**What is asked**
For each line below that includes the word "render", make a copy.

**Dataset section**

● ● ● ● ● ● ●

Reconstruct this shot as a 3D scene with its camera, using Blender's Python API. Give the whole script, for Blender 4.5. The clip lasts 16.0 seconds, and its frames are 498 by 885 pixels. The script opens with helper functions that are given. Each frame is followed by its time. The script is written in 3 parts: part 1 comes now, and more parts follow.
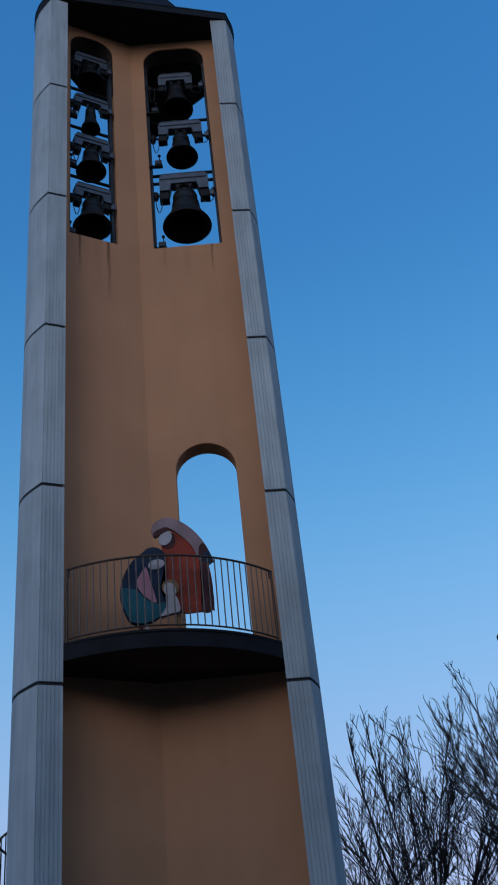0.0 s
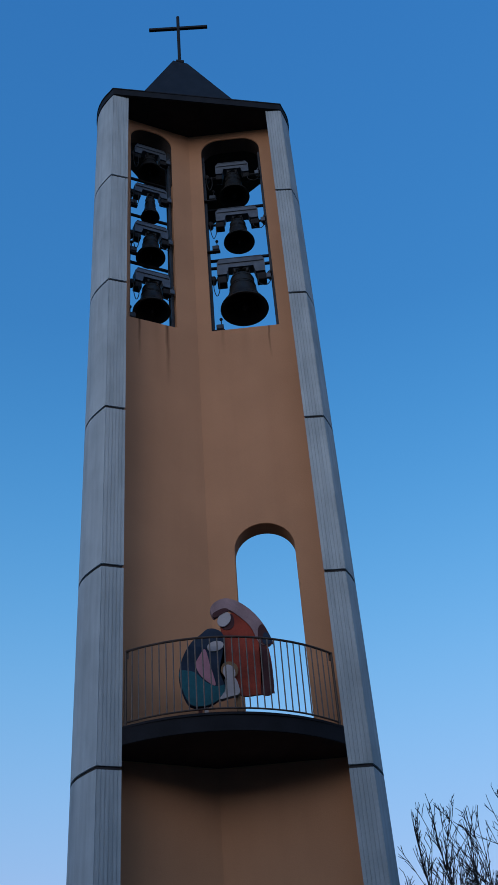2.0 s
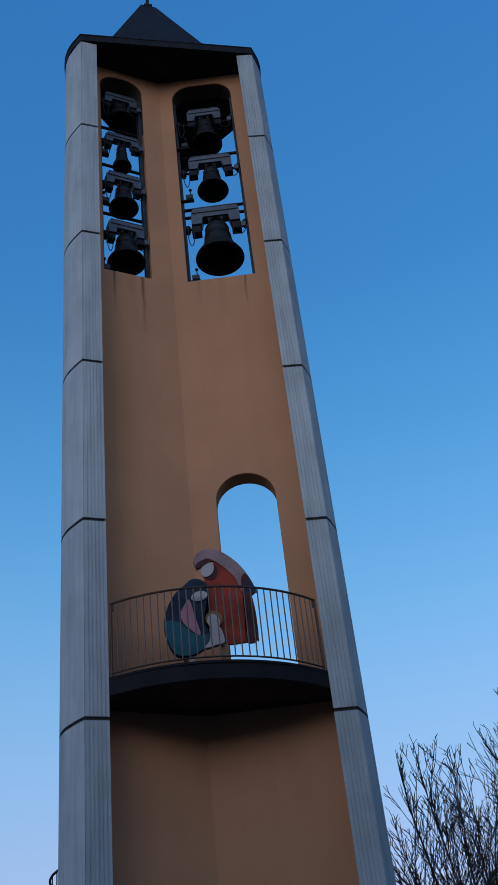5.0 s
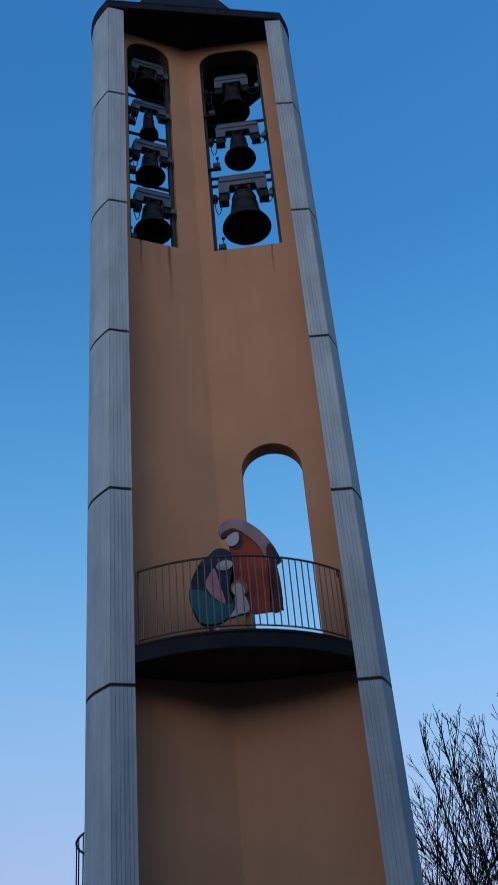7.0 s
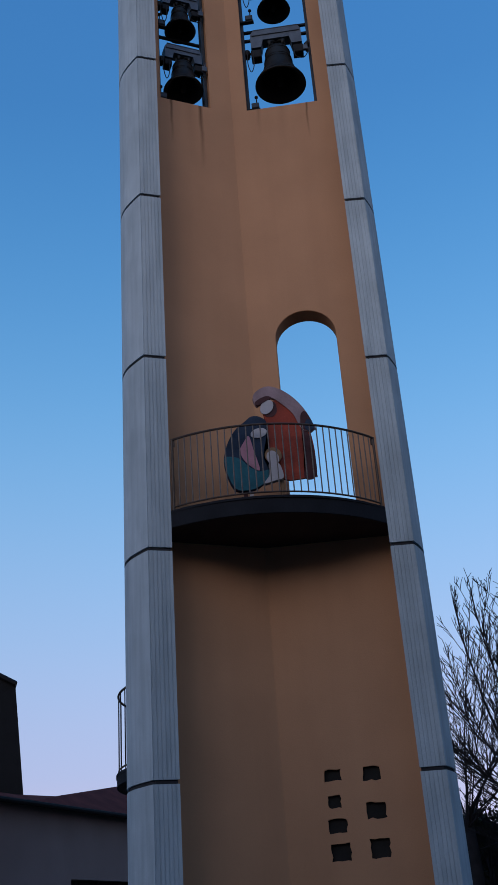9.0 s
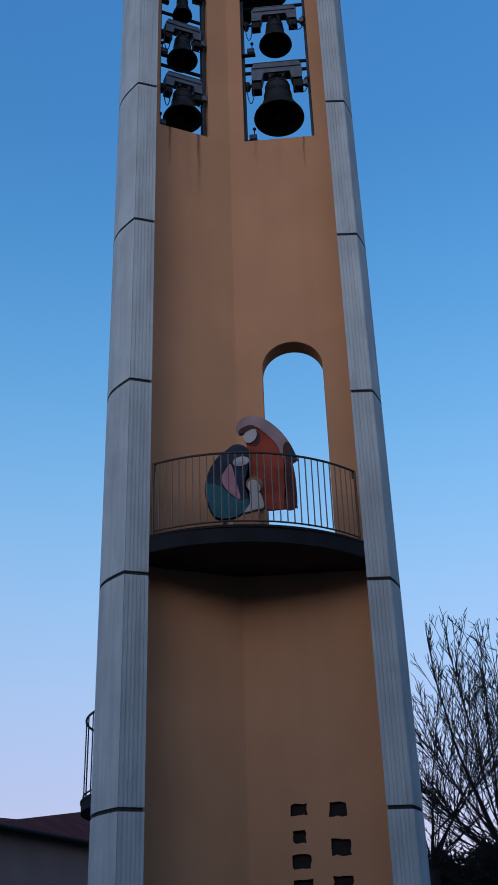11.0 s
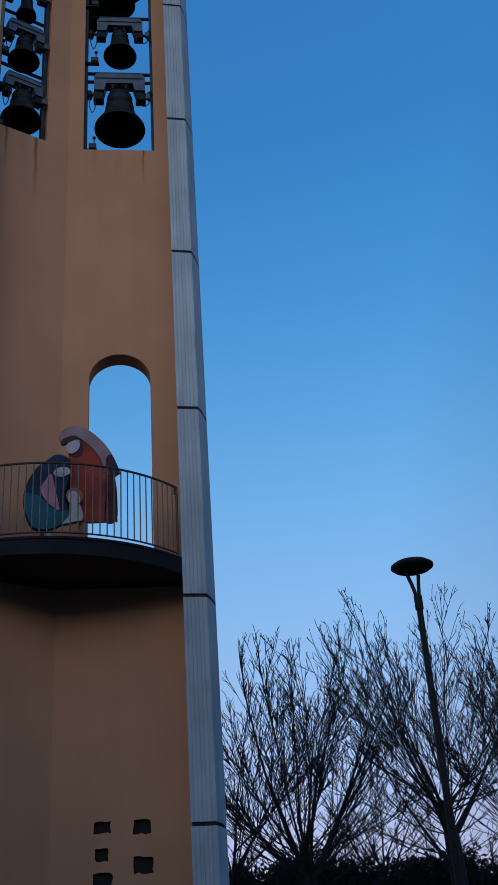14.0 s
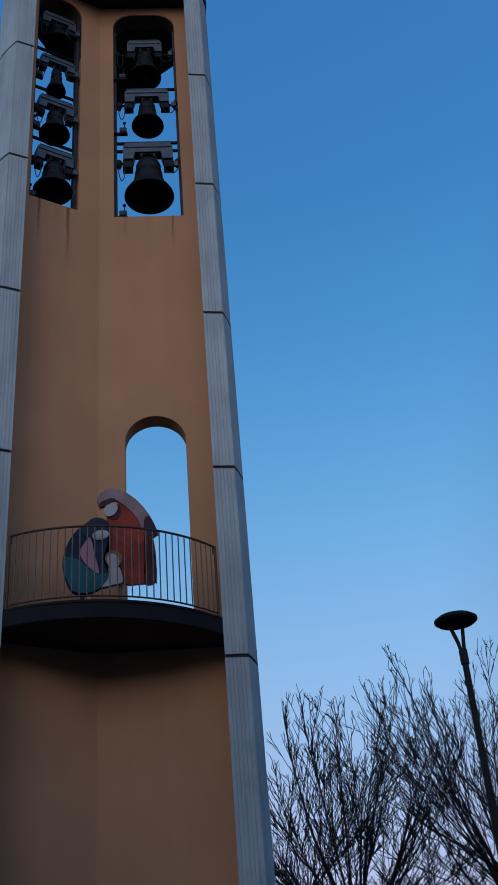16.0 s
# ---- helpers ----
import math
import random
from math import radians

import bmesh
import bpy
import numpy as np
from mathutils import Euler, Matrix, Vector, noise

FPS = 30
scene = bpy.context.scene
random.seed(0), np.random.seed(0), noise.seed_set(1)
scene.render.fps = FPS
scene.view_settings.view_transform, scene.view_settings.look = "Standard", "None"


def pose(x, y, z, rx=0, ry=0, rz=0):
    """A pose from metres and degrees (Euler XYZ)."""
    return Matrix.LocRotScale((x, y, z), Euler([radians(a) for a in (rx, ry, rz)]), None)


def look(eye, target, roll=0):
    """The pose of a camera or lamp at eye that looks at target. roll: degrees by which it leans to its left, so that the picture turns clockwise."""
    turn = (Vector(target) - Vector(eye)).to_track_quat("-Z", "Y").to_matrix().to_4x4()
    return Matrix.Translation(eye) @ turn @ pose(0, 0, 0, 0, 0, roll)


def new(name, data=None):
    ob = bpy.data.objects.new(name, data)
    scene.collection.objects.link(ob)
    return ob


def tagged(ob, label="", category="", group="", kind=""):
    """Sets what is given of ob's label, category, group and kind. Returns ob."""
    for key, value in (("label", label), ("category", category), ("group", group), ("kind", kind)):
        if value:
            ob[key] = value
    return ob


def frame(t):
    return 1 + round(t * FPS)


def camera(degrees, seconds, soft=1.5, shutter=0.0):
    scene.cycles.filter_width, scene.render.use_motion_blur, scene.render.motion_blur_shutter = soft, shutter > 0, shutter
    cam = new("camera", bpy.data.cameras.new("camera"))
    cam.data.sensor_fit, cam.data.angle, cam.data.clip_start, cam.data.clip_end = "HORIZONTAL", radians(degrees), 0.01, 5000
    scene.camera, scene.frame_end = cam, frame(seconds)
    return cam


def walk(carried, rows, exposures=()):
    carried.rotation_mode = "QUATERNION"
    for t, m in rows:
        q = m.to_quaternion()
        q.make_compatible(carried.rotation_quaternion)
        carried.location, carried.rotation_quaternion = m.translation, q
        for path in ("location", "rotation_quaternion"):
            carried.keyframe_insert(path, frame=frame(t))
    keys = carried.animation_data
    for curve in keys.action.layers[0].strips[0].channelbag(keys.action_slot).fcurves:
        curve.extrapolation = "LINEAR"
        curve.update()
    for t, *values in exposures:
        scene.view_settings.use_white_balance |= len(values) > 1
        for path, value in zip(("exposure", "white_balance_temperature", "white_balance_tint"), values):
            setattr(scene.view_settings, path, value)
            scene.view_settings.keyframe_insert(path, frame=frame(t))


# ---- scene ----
# ---------------------------------------------------------------- camera
cam = camera(27.27, 16.0, soft=1.2, shutter=0.3)
ROWS = [
    (0, pose(-2.148, -13.018, 1.597, 123.103, 5.261, -11.581)),
    (0.3, pose(-2.148, -13.018, 1.597, 124.964, 4.584, -10.517)),
    (0.5, pose(-2.148, -13.018, 1.597, 126.590, 4.417, -9.502)),
    (0.8, pose(-2.148, -13.018, 1.597, 128.767, 3.712, -8.262)),
    (1, pose(-2.148, -13.018, 1.597, 129.069, 3.478, -8.537)),
    (1.3, pose(-2.148, -13.018, 1.597, 127.950, 3.721, -8.926)),
    (1.5, pose(-2.148, -13.018, 1.597, 127.576, 3.898, -8.970)),
    (1.8, pose(-2.148, -13.018, 1.597, 127.657, 3.792, -8.751)),
    (2, pose(-2.148, -13.018, 1.597, 127.779, 3.761, -8.654)),
    (2.3, pose(-2.148, -13.018, 1.597, 127.706, 3.850, -9.312)),
    (2.5, pose(-2.148, -13.018, 1.597, 127.254, 3.946, -9.698)),
    (2.8, pose(-2.148, -13.018, 1.597, 127.280, 4.570, -8.908)),
    (3, pose(-2.148, -13.018, 1.597, 126.795, 4.737, -8.461)),
    (3.3, pose(-2.148, -13.018, 1.597, 125.685, 4.955, -8.019)),
    (3.5, pose(-2.148, -13.018, 1.597, 124.974, 5.202, -7.910)),
    (3.7, pose(-2.148, -13.018, 1.597, 124.260, 5.489, -8.034)),
    (4, pose(-2.148, -13.018, 1.597, 124.173, 5.694, -8.297)),
    (4.2, pose(-2.148, -13.018, 1.597, 124.410, 5.720, -8.486)),
    (6.3, pose(-2.148, -13.018, 1.597, 125.770, 4.656, -8.389)),
    (6.5, pose(-2.148, -13.018, 1.597, 126.148, 4.385, -7.815)),
    (6.7, pose(-2.148, -13.018, 1.597, 125.785, 4.218, -7.640)),
    (7, pose(-2.148, -13.018, 1.597, 123.424, 4.459, -7.760)),
    (7.3, pose(-2.148, -13.018, 1.597, 122.391, 4.971, -7.194)),
    (7.5, pose(-2.148, -13.018, 1.597, 122.296, 4.891, -6.953)),
    (7.8, pose(-2.148, -13.018, 1.597, 122.989, 3.863, -6.762)),
    (8, pose(-2.148, -13.018, 1.597, 123.444, 3.578, -8.235)),
    (8.3, pose(-2.148, -13.018, 1.597, 122.742, 3.002, -9.063)),
    (8.5, pose(-2.148, -13.018, 1.597, 121.036, 3.079, -9.131)),
    (8.8, pose(-2.148, -13.018, 1.597, 117.637, 4.118, -7.775)),
    (9, pose(-2.148, -13.018, 1.597, 116.188, 3.674, -6.023)),
    (9.2, pose(-2.148, -13.018, 1.597, 118.138, 3.695, -6.199)),
    (11.3, pose(-2.148, -13.018, 1.597, 117.681, 0.861, -9.388)),
    (11.5, pose(-2.148, -13.018, 1.597, 117.885, 0.061, -11.282)),
    (11.8, pose(-2.148, -13.018, 1.597, 117.554, -0.739, -12.771)),
    (12, pose(-2.148, -13.018, 1.597, 117.963, 0.393, -14.413)),
    (12.5, pose(-2.148, -13.018, 1.597, 117.551, 2.228, -16.559)),
    (12.7, pose(-2.148, -13.018, 1.597, 116.913, 2.801, -15.614)),
    (13, pose(-2.148, -13.018, 1.597, 118.376, 2.671, -15.315)),
    (13.3, pose(-2.148, -13.018, 1.597, 118.341, 2.288, -16.624)),
    (13.5, pose(-2.148, -13.018, 1.597, 118.565, 3.177, -17.058)),
    (13.7, pose(-2.148, -13.018, 1.597, 118.247, 3.704, -17.455)),
    (14, pose(-2.148, -13.018, 1.597, 118.064, 3.581, -18.229)),
    (14.3, pose(-2.148, -13.018, 1.597, 119.530, 3.170, -16.536)),
    (14.5, pose(-2.148, -13.018, 1.597, 120.180, 3.589, -16.150)),
    (14.7, pose(-2.148, -13.018, 1.597, 119.944, 3.715, -15.917)),
    (15, pose(-2.148, -13.018, 1.597, 120.197, 3.381, -15.475)),
    (15.3, pose(-2.148, -13.018, 1.597, 121.275, 3.165, -15.492)),
    (15.5, pose(-2.148, -13.018, 1.597, 121.673, 3.437, -15.353)),
    (15.7, pose(-2.148, -13.018, 1.597, 121.962, 3.879, -15.140)),
    (16, pose(-2.148, -13.018, 1.597, 121.466, 4.170, -15.557)),
]
walk(cam, ROWS, [
    (0, -0.03, 6500, 10), (1, -0.06, 6500, 10), (1.5, 0.06, 6500, 10), (3.5, 0.05, 6500, 10), (7, 0.06, 6500, 10), (7.5, 0.05, 6650, 11), (8, 0.03, 6550, 10), (9, 0.10, 6900, 16), (9.2, 0.15, 7150, 20), (11.5, 0.20, 6800, 12),
    (12.5, -0.03, 6500, 10), (14, -0.05, 6250, 10), (15, -0.06, 6450, 10), (15.5, -0.06, 6250, 10), (16, -0.04, 6650, 11)])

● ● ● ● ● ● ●

**Final result**
scene.render.fps = FPS
    scene.cycles.filter_width, scene.render.use_motion_blur, scene.render.motion_blur_shutter = soft, shutter > 0, shutter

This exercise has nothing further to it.